=== The request ===
Answer with a number only: how many lines of the data contain "part"?

═══ Input material ═══

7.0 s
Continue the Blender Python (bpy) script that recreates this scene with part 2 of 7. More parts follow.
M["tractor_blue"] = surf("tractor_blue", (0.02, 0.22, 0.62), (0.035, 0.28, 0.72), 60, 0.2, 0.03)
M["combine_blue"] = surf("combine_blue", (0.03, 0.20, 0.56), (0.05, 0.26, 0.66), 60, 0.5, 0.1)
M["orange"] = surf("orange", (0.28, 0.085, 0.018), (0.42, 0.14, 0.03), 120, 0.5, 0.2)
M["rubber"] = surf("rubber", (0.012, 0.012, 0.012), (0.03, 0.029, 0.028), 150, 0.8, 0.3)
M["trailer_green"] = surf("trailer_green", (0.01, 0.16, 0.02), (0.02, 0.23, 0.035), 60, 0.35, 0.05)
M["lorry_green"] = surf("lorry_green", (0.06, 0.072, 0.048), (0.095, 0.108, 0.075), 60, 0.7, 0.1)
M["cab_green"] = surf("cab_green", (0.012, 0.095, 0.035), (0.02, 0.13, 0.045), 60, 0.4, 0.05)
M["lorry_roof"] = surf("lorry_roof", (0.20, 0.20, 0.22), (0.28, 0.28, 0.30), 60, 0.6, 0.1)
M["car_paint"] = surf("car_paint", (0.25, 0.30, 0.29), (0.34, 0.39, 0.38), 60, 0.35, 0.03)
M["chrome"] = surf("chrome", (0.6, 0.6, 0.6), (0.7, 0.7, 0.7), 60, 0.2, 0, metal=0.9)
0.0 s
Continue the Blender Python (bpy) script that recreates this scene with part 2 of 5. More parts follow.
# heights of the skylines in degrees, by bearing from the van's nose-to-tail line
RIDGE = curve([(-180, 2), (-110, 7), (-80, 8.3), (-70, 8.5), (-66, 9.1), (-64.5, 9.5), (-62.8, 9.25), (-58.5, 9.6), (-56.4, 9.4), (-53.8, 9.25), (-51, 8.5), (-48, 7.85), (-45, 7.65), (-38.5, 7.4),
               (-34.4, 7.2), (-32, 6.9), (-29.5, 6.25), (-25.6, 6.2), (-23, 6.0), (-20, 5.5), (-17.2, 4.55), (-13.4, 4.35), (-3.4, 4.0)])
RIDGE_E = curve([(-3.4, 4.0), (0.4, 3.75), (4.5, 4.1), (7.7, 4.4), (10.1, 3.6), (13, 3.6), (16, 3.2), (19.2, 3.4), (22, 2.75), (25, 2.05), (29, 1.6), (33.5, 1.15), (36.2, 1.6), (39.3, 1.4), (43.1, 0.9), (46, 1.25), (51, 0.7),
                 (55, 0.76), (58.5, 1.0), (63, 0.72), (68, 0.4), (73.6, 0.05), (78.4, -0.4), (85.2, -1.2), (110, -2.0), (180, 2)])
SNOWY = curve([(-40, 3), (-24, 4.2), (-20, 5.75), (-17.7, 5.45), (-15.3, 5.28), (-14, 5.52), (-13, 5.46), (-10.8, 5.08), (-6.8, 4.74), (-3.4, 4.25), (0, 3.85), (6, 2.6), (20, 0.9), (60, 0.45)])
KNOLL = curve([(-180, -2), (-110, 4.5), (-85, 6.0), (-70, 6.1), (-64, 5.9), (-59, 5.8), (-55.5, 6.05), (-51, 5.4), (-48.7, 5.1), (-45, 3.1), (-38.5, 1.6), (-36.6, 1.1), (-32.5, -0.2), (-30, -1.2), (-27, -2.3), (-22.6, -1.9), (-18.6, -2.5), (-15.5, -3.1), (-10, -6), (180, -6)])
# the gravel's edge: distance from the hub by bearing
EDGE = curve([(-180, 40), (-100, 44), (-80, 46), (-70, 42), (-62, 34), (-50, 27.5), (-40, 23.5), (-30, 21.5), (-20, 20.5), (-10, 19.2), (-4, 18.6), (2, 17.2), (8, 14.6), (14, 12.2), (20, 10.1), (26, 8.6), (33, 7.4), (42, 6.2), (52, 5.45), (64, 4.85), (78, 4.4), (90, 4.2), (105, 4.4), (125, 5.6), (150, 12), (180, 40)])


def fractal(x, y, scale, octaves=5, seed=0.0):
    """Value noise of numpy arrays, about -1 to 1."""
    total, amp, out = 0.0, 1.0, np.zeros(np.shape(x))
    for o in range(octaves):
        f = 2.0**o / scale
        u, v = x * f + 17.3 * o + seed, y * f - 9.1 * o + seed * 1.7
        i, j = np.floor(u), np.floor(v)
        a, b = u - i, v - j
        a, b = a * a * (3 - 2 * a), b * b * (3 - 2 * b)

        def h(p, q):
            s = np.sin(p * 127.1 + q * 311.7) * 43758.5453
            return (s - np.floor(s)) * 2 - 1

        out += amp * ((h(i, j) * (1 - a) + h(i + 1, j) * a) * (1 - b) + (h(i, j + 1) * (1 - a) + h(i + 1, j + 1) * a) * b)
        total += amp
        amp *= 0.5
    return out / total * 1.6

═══

=== Exercise output ===
2